With HALLOWEEN VIII now on the docket for October 2001, here's hoping Akkad brings the series back to its small-town, B-grade roots, since HALLOWEEN 4 and 5 -- while anything but classics -- are at least as effective as the slicker but less entertaining HALLOWEEN: H20, a "studio" picture that nevertheless made enough dough for the further adventures of Michael Myers to continue.

Finally, Anchor Bay has rolled out a deluxe, THX presentation of Clive Barker's 1988 New World production HELLRAISER (*1/2, $24.98), a movie that has never been a favorite of mine particularly but boasts a strong cult following among genre fans.

A gross and rather unpleasant odyssey of demonic terror, Barker's big-screen career was launched with this effort, establishing Doug Harvey's Pinhead as a Freddy Kruger-like menace and Barker as "the future of horror," or at least according to Stephen King at the time.

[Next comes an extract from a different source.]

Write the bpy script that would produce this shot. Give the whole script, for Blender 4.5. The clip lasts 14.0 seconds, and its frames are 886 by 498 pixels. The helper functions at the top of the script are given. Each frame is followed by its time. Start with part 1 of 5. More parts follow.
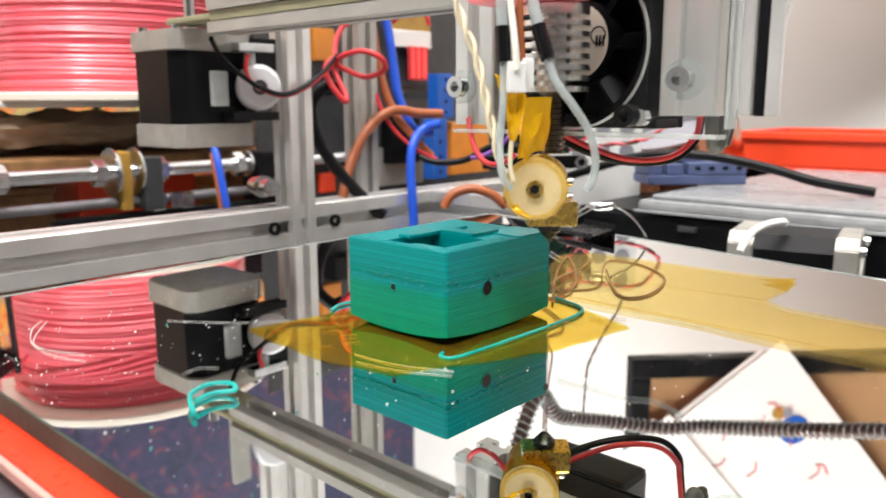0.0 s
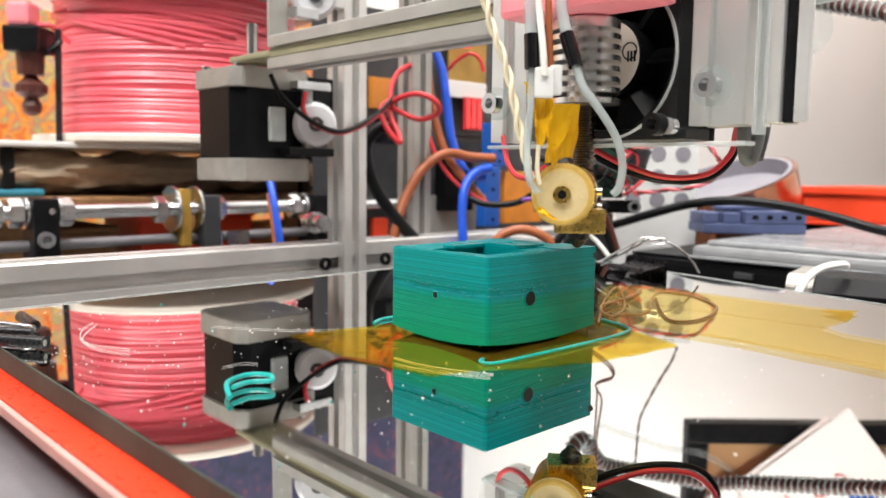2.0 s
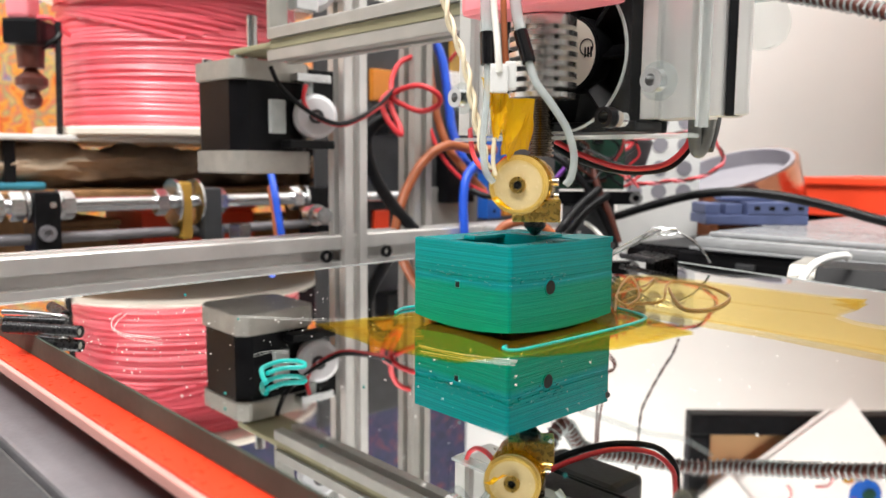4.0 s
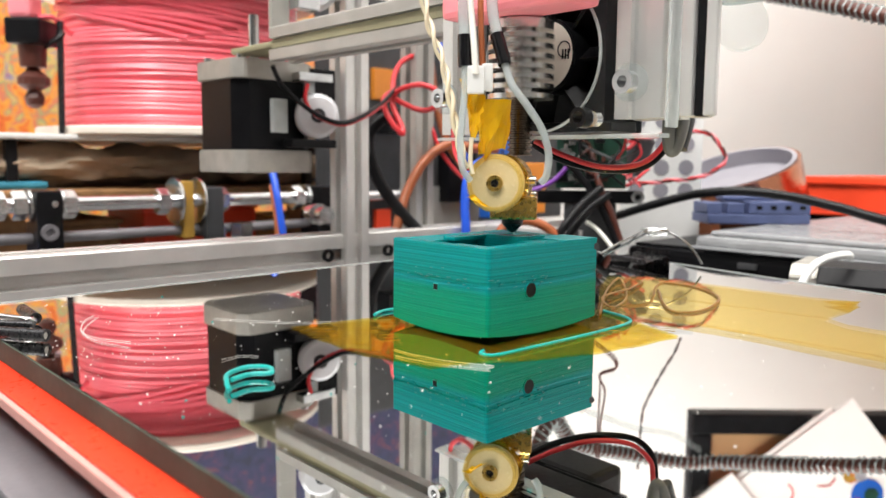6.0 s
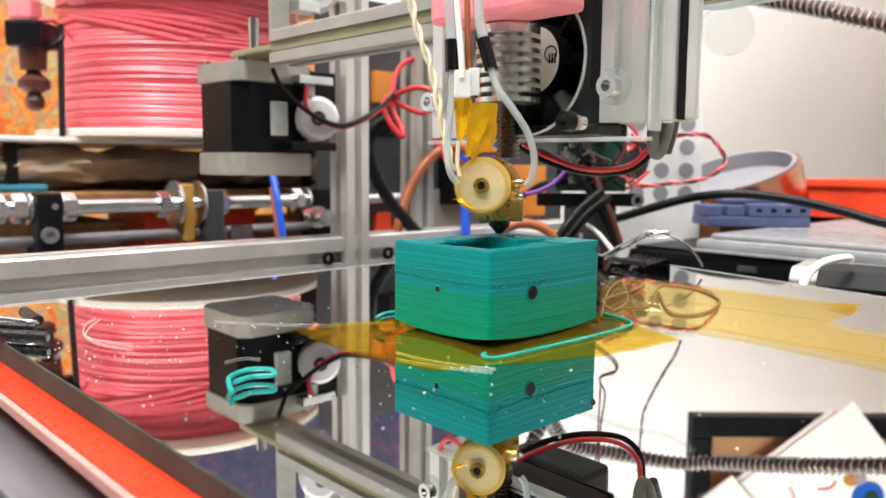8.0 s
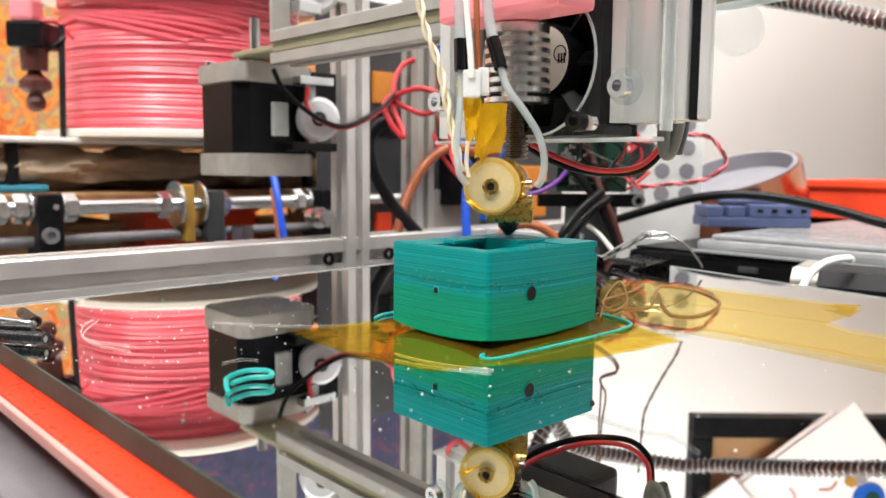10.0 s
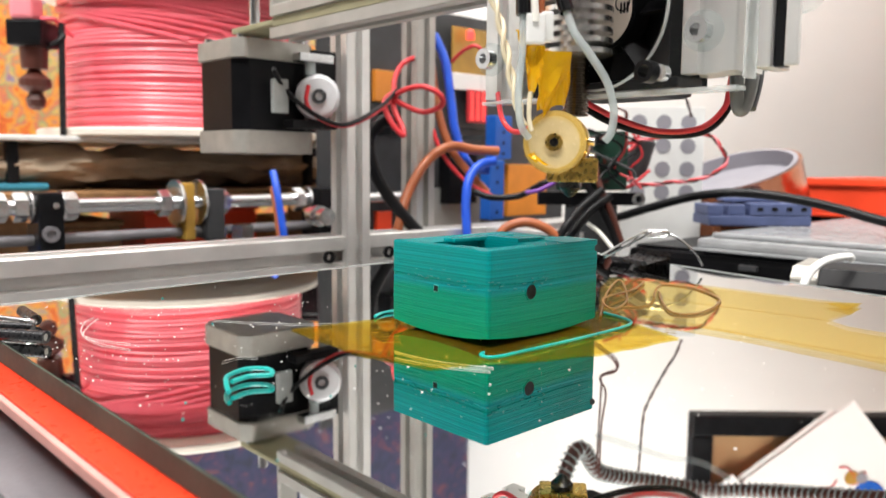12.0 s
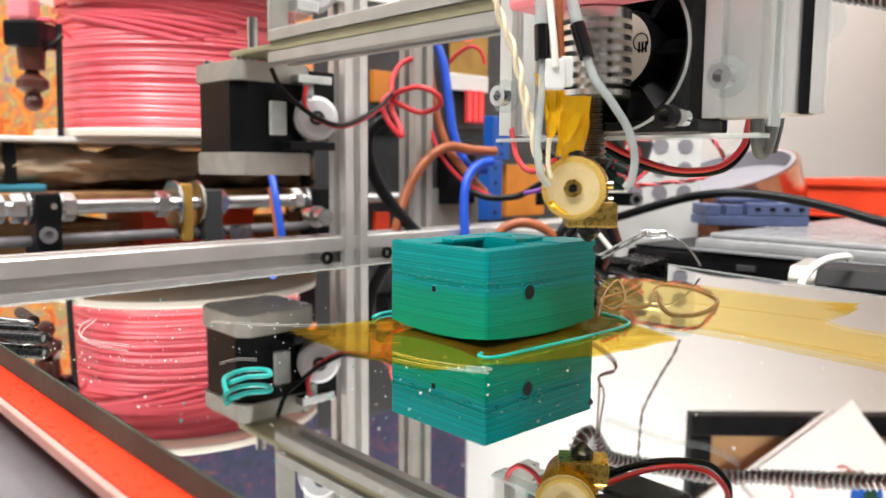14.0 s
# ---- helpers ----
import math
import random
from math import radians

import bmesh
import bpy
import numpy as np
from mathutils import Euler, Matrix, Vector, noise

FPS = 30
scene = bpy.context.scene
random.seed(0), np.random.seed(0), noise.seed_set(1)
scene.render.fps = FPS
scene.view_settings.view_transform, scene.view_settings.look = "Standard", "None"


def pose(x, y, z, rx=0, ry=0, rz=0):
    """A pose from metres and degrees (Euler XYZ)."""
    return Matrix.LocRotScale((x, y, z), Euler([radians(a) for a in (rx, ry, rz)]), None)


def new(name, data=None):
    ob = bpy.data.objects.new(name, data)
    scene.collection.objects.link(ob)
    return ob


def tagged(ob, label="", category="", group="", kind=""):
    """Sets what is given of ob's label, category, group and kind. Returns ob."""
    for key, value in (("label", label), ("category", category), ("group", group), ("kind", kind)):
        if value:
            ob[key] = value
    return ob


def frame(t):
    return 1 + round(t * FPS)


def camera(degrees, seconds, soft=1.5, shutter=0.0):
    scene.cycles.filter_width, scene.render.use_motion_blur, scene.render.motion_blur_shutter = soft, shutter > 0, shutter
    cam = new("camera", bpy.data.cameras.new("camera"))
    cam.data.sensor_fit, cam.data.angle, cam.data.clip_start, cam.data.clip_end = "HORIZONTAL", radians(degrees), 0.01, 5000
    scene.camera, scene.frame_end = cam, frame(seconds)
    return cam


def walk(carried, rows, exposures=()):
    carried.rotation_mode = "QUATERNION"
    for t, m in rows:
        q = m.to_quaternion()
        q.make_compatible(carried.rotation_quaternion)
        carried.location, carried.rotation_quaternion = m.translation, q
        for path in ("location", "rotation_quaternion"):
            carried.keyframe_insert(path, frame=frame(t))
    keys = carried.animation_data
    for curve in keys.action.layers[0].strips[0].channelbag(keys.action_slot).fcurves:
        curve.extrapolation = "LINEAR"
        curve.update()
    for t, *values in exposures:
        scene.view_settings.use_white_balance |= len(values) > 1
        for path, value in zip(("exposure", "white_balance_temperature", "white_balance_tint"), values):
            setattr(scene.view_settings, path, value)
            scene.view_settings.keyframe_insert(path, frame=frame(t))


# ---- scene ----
cam = camera(58.5, 14.0, soft=1.5, shutter=0.4)
cam.data.dof.use_dof = True
cam.data.dof.focus_distance, cam.data.dof.aperture_fstop = 0.20, 24
PATH = [
    (0, -0.0030, -0.0022, 0.0514, 79.595, 0.144, 42.524),
    (0.2, -0.0021, -0.0024, 0.0451, 80.440, -0.700, 43.922),
    (0.5, 0.0007, -0.0014, 0.0386, 81.095, -1.511, 44.668),
    (1, 0.0007, -0.0005, 0.0387, 80.880, -0.794, 45.059),
    (1.5, -0.0021, 0.0015, 0.0383, 82.181, -0.662, 45.493),
    (2, -0.0002, -0.0007, 0.0384, 84.289, -0.689, 46.671),
    (2.5, 0.0000, 0.0000, 0.0385, 84.165, -0.464, 46.709),
    (3, 0.0000, 0.0000, 0.0385, 83.927, -0.435, 46.712),
    (5.5, 0.0000, 0.0000, 0.0385, 83.601, -0.573, 46.935),
    (6, 0.0000, 0.0000, 0.0385, 83.639, -0.502, 46.949),
    (6.5, 0.0000, 0.0000, 0.0385, 83.638, -0.498, 46.967),
    (7, 0.0000, 0.0000, 0.0385, 83.700, -0.500, 47.000),
    (7.5, 0.0000, 0.0000, 0.0385, 83.823, -0.500, 46.999),
    (8, 0.0000, 0.0000, 0.0385, 83.837, -0.501, 46.954),
    (10.5, 0.0000, 0.0000, 0.0385, 83.887, -0.511, 47.010),
    (11, 0.0000, 0.0000, 0.0385, 83.887, -0.511, 47.010),
    (11.5, 0.0000, 0.0000, 0.0385, 83.880, -0.470, 47.020),
    (12, 0.0000, 0.0000, 0.0385, 83.762, -0.500, 47.013),
    (12.5, 0.0000, 0.0000, 0.0385, 83.763, -0.502, 46.876),
    (13, 0.0000, 0.0000, 0.0385, 83.864, -0.450, 46.894),
    (13.5, 0.0000, 0.0000, 0.0385, 83.762, -0.498, 46.882),
    (14, 0.0000, 0.0000, 0.0385, 83.799, -0.440, 46.868),
]
walk(cam, [(row[0], pose(*row[1:])) for row in PATH])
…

Twelve years later, Barker's filmmaking career has cooled off, and HELLRAISER is now best known as a film that produced a series of increasingly-poor sequels, including a brand new effort that's on its way to video stores everywhere.

There are individual moments of terror but the claustrophobic and rather shoddy production only magnifies the goo and gore of the picture, though I did appreciate Christopher Young's orchestral score. Anchor Bay's DVD features a strong 1.85 transfer, excellent 5.1 Dolby Digital soundtrack, commentary, trailers, and a new documentary on the production of the picture, focusing heavily on the make-up effects work.

If this is your cup of tea, go for the limited-edition set, which also contains the bombastic HELLBOUND: HELLRAISER 2, a sequel which Anchor Bay won't be releasing individually on DVD until next year.